Department of Dermatology

University Hospital of Besançon

2 Place St Jacques

25030 Besançon Cedex

France

Tel: +33(3) 81 21 83 01

Fax: +33(3) 81 21 82 79

e-mail: philippe.humbert@univ-fcomte.fr

Abstract

Background/aims

Different models of reconstructed skin are available, either to provide skin wound healing when this process is deficient, or to be used as an in vitro model. Nevertheless, few studies have focused on the mechanical properties of skin equivalent. Indeed, human skin is naturally under tension. Taking into account these features, the purpose of this work was to obtain a cellularized dermal equivalent (CDE), composed of collagen and dermal fibroblasts.

Methods

To counteract the natural retraction of CDE and to maintain it under tension, different biomaterials were tested. Selection criteria were biocompatibility, bioadhesion properties, ability to induce differentiation of fibroblasts into myofibroblasts and mechanical characterization, considering that of skin in vivo. These assays led to the selection of honeycomb of polyester.

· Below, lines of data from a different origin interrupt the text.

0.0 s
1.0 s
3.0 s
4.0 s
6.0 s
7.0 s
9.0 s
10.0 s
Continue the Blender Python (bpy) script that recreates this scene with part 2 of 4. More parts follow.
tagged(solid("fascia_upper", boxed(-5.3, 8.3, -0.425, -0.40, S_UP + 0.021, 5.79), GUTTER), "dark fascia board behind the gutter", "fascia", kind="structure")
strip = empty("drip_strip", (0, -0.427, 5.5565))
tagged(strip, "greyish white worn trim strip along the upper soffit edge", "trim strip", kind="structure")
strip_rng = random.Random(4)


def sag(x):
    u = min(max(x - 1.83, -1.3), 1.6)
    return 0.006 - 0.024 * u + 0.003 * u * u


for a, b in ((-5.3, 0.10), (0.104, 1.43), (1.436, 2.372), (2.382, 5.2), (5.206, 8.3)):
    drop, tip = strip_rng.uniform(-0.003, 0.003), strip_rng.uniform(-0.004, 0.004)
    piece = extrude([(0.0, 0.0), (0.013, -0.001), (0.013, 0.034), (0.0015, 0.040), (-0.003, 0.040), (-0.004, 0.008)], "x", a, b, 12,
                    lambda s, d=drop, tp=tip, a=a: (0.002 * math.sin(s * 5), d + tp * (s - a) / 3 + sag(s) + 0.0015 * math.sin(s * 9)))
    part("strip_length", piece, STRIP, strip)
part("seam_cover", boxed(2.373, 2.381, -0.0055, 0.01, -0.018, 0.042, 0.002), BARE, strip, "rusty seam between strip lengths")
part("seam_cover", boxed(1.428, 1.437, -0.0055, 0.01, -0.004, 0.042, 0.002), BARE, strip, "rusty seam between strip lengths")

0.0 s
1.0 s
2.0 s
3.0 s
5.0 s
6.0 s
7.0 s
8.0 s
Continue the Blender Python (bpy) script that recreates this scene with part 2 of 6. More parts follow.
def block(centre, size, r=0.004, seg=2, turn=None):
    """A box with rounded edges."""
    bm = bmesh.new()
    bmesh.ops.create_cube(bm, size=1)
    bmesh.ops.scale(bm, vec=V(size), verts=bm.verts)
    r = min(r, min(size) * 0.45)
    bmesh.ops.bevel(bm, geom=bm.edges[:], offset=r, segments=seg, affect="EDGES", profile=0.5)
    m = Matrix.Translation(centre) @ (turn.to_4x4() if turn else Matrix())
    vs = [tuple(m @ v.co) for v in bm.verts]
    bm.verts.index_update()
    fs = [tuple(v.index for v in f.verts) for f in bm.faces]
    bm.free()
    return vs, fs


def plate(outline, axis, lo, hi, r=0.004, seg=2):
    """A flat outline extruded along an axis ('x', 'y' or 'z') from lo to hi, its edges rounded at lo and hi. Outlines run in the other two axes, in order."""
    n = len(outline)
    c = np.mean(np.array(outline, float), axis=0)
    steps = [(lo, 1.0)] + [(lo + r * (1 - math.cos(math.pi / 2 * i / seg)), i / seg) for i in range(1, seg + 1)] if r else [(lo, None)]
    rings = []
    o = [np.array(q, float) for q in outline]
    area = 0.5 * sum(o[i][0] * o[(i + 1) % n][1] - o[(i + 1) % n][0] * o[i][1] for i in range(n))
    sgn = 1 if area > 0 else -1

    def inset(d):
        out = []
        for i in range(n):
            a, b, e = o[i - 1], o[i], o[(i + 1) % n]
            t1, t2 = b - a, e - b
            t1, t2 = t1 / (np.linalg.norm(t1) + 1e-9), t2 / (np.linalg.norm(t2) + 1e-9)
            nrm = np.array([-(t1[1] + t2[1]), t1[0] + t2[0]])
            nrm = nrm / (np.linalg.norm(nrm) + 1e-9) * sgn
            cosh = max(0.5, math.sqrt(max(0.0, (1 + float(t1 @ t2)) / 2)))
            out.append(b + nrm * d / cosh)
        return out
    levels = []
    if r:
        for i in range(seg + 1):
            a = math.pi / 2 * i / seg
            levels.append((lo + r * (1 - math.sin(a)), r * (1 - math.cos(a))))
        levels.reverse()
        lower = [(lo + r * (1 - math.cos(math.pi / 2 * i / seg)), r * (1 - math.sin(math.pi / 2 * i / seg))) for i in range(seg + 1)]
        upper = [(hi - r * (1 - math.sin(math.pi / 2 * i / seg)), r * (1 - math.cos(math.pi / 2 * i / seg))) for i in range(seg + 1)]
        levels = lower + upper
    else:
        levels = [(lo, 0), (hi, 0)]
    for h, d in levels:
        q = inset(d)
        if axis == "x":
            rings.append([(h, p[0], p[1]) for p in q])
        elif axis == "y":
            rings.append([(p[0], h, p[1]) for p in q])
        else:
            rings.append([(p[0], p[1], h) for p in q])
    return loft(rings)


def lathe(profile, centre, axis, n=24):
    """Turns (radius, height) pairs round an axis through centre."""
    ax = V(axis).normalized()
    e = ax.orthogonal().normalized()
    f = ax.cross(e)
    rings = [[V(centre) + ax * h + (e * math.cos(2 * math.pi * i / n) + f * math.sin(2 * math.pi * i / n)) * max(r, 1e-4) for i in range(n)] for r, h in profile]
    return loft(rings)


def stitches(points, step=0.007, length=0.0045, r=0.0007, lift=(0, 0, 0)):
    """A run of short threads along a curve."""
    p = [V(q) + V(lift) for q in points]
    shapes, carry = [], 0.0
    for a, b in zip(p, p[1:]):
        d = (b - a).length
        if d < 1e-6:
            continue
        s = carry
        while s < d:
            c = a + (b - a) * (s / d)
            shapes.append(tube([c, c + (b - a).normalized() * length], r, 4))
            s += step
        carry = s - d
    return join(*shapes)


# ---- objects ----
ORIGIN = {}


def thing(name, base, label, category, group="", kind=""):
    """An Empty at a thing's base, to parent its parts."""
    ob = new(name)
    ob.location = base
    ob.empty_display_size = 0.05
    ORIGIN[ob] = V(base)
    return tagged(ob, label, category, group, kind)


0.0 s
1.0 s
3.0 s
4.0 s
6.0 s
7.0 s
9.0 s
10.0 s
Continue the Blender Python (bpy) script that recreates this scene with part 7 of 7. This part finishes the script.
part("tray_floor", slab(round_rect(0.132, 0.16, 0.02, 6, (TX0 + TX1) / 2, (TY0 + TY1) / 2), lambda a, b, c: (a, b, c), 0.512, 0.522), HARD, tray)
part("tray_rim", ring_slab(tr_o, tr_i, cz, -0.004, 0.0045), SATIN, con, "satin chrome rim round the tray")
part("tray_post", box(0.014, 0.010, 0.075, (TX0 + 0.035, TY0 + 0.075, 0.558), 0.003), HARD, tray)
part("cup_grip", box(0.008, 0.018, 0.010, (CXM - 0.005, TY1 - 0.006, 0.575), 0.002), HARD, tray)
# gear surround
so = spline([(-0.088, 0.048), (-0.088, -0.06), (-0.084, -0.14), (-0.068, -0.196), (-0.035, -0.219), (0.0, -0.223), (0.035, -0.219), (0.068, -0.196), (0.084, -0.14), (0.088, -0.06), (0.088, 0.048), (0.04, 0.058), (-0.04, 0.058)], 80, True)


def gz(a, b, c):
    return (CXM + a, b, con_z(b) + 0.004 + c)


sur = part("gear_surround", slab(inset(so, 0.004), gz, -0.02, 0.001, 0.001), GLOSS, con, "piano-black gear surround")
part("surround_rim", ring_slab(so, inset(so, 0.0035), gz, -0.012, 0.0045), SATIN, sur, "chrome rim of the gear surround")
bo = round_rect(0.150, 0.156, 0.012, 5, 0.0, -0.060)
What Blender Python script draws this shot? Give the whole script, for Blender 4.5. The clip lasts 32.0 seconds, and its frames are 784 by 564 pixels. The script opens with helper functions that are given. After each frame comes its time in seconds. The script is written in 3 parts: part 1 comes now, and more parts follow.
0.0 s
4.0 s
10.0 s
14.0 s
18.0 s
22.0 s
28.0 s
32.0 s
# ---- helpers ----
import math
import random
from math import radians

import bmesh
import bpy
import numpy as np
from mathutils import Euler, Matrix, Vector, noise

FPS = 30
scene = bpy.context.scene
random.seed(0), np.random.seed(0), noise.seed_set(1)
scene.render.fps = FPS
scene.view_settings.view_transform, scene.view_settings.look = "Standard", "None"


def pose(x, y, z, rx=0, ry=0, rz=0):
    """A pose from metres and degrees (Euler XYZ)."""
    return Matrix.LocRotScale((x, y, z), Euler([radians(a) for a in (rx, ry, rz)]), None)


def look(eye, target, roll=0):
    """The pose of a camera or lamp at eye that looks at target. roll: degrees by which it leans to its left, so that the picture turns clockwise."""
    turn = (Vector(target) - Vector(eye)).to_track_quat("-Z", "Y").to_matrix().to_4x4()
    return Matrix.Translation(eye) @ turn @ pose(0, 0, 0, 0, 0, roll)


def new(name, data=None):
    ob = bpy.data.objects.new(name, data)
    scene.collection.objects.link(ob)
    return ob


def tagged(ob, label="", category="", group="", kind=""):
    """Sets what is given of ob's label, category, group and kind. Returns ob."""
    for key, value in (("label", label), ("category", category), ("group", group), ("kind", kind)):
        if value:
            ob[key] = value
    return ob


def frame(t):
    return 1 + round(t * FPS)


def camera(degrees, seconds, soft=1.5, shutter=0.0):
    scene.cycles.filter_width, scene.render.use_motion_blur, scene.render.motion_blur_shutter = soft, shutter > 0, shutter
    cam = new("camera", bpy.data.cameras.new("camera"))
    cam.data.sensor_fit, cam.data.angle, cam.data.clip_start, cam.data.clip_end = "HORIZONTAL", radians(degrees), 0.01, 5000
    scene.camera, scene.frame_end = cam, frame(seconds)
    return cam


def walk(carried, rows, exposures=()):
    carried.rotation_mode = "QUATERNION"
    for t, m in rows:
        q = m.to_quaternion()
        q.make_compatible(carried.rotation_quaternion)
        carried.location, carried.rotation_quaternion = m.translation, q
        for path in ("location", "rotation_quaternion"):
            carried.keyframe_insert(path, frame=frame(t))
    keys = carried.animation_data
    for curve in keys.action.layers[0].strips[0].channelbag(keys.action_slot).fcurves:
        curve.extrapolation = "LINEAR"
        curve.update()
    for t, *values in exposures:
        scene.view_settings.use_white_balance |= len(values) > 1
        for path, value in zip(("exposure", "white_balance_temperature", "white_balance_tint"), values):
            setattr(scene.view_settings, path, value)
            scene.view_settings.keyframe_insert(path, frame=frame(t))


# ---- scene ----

CDE constructed on this biomaterial was further characterized mechanically using tensile tests.

Results

The results showed that mechanical features of the obtained dermal equivalent, including myofibroblasts, were similar to skin in vivo.

Conclusion

The original model of dermal equivalent presented herein may be a useful tool for clinical use and as an in vitro model for toxicological/pharmacological research.